The nation’s biggest housebuilder argued that shared equity in one form or another had become “fundamental” to the housing market and that removing it needed to be done very carefully to ensure the market remained sustainable.

Speaking at the MyHomeMove conference, Barratt Homes head of mortgage lender relations Adrian MacDiarmid (pictured) said the business was already planning developments for 2021 with the expectation the scheme would end.

“It’s a problem – 2021 feels like a long way away but actually it’s a problem now,” MacDiarmid said.

“One of the reasons housing supply is lower than anyone would like, is it takes a long time to go through an initial bid, planning, to putting spade in ground, selling it and taking it to completion.

“So land we are buying now we won’t be building units on until 2021 – so we’re taking decisions now based on the lack of availability of Help to Buy.”

 

Unhelpful election

Although MacDiarmid noted that discussions were “ongoing” about what the landscape would look like post-2021, he noted that these had been delayed by the election, which was “possibly not helpful”.

“The conversations are what does the landscape look like without Help to Buy or should there be a landscape without Help to Buy?
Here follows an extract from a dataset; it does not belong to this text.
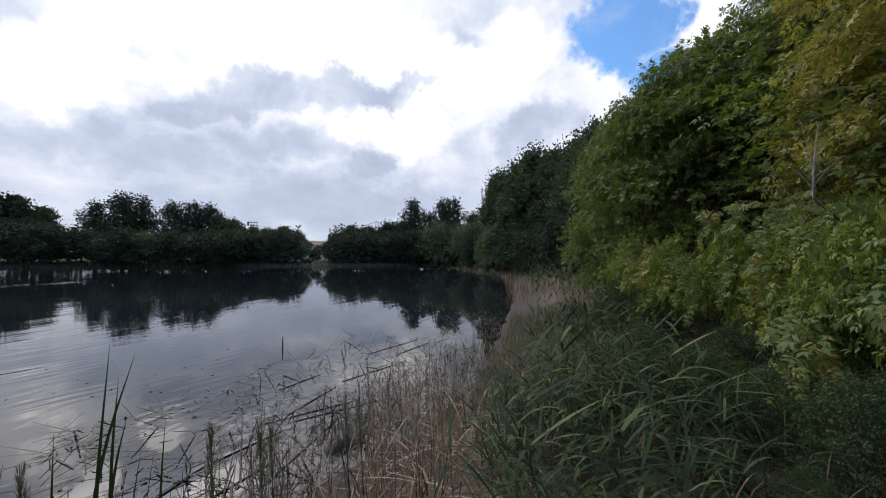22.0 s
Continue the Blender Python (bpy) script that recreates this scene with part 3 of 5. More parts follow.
far_row([(-54, 80, 1.6, 1, 0), (-51, 84, 1.4, 1, 1), (-47, 92, 1.6, 1, 0), (-45, 98, 2.4, 1.1, 1), (-42.4, 102, 3.4, 1.2, 0), (-40, 104, 3.6, 1.2, 1), (-37, 107, 3.2, 1.0, 2), (-34.6, 110, 3.2, 1, 0), (-31, 112, 2.6, 1, 2),
         (-28.4, 112, 3.4, 0.9, 0), (-26.4, 112, 3.4, 0.8, 0), (-24, 112, 3.2, 0.9, 2), (-21.2, 110, 3.0, 1, 0), (-19, 109, 2.4, 0.9, 0)], DOME, "willow_bush", LW, "willows of the far western shore", "bush")
far_row([(-15.6, 108, 1.6, 1.6, 2), (-11.6, 106, 2.0, 1.6, 3), (-7, 103, 1.8, 1.6, 2), (-3, 101, 2.6, 1.2, 3), (-0.2, 99, 1.8, 0.8, 0), (2.6, 97, 2.6, 1.1, 3), (6.2, 94, 2.2, 1.3, 3), (8.8, 91, 2.0, 1.4, 2),
         (11, 88, 3.0, 1, 1), (13.8, 86, 2.4, 1.3, 3), (17, 82, 3.0, 1.2, 2), (20.4, 79, 2.9, 1.1, 3), (23, 77, 2.6, 1.3, 2), (26, 74, 2.8, 1.2, 2), (28.6, 74, 2.6, 1.2, 0), (31.6, 71, 2.6, 1.3, 2), (35, 68, 2.8, 1.3, 3)],
        DOME, "willow_bush", LW, "willows of the middle far shore", "bush", 1.15)
far_row([(38.4, 67, 2.8, 1.3, 3), (41.4, 67, 2.6, 1.3, 2), (44, 68, 3.0, 1.2, 3), (46.2, 72, 1.9, 1.2, 1), (48.6, 74, 0.5, 1.2, 3), (51.4, 69, 2.4, 1.3, 2), (54, 67, 3.0, 1.3, 3), (57, 67, 3.0, 1.3, 2), (60.4, 66, 3.2, 1.3, 3), (63.6, 65, 3.4, 1.2, 2),
         (67, 62, 4.6, 1.0, 0), (70, 57, 4.4, 1.0, 2), (72.6, 50, 4.6, 0.9, 1), (74.4, 48, 3.2, 1.0, 2)], DOME, "willow_bush", LW, "willows of the far eastern shore", "bush")

# right shore, nearer: tall dark trees behind the reed belt
SHOREWOOD = [tree_kind(s, 12, w, 0.8, c, 9000, 0.24, m, DIAMOND, (0.09, 0.19), 0.2, 0.15, -0.2, 50, 0.36, spray=6, loose=0.9, facing=1.3) for s, w, c, m in ((41, 4.6, 50, M_SHORE), (42, 5.2, 54, M_SHORE), (43, 4.3, 48, M_SHORE))]
far_row([(72.9, 54, 7.0, 0.99, 0), (75.6, 44, 10.0, 0.85, 2), (77.0, 42, 13.5, 1.06, 0), (80, 38, 15.2, 0.99, 2), (82.2, 36, 16.6, 0.99, 0), (85.4, 33, 17.5, 0.99, 2), (88.6, 28, 17.8, 0.92, 0), (91.6, 24, 19.3, 0.85, 1), (95, 20, 20.5, 0.85, 0), (79, 48, 10, 1.42, 1), (84, 44, 12, 1.42, 1), (98.5, 15, 21, 1.2, 1), (103, 15, 22.5, 1.2, 0), (108, 14.5, 23, 1.2, 1), (114, 14, 25, 1.2, 0)],
        SHOREWOOD, "shore_tree", "tall dark green tree behind the reed belt", "trees along the eastern shore")
far_row([(73.4, 46, 3.2, 1, 2), (76.5, 38, 4.4, 1, 0), (79.5, 34, 3.6, 1, 2), (82.5, 30, 4.4, 1, 3), (86, 25, 5, 0.9, 2)], DOME, "shore_bush", "low grey-green bush under the shore trees", "bushes along the eastern shore", "bush")

# near box elders on the right
ELDER = [tree_kind(s, 8, w, lo, c, n, z, m, PINNATE, (0.11, 0.20), 0.12, 0.11, 0.45, 40, 0.24, 0.5, spray=6, loose=0.55, facing=1.1)
         for s, w, lo, c, n, z, m in ((51, 4.4, 0.4, 34, 8600, 0.235, M_MAPLE_D), (52, 4.2, 2.7, 30, 8600, 0.19, M_MAPLE), (53, 4.2, 0.4, 32, 8200, 0.235, M_MAPLE_D), (54, 4.6, 3.4, 28, 7200, 0.235, M_MAPLE_D))]
far_row([(93.2, 11.5, 20.0, 0.71, 2), (97, 10.6, 22.4, 0.85, 0), (101.5, 10.6, 24.4, 0.80, 3), (106, 11.0, 27.0, 0.95, 3), (112, 10.8, 29.5, 0.99, 0), (120, 9.5, 33, 1.14, 0), (128, 9, 38, 1.14, 2)],
        ELDER, "box_elder_tree", "box elder with dark green compound leaves", "box elders on the eastern bank", vary=(0.95, 1.15))
far_row([(118.5, 7.4, 24.5, 0.66, 1), (129, 6.4, 38, 0.9, 1)], ELDER, "box_elder_tree", "box elder with yellowing compound leaves and a high crown", "box elders on the eastern bank")
SHRUB = [tree_kind(s, 3, 3.2, lo, 36, n, 0.27, m, PINNATE, (0.08, 0.15), 0.15, 0.03, 0.5, 30, 0.18, 0.45, spray=6, loose=0.5, facing=1.4) for s, lo, n, m in ((61, 1.3, 1700, M_SAPLING), (62, 0.5, 1900, M_MAPLE_D))]
far_row([(97, 8.6, 2.0, 0.5, 0), (101.5, 7.0, 3.0, 0.5, 0), (107, 6.4, 3.4, 0.5, 0), (113, 5.8, 3.0, 0.45, 0), (119, 5.0, 5, 0.5, 0), (126, 5.2, 8, 0.8, 1)], SHRUB, "box_elder_sapling", "young box elder with yellow-green leaflets", "box elder saplings", "shrub")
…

But that’s clearly difficult without an active government to talk to,” he added.

Legal and General director of housing partnerships Stephen Smith was more upbeat, suggesting it might be in the government’s interest to retain Help to Buy.

But even if it did not, he felt the mortgage market would find a solution.

“The industry found a way to get through the end of the mortgage guarantee part of Help to Buy as there were more lenders offering 95% loan-to-value mortgages outside [the scheme] than within it when it ended,” he said.

“I don’t believe the government has lost any money on Help to Buy, by definition it’s probably making money, so why would you not keep it as a feature of the market, particularly if its needed to underpin the house building we need.

“So I think in light of self-interest, with the next election 2022, that’s not a good time to pull a major scheme,” he added.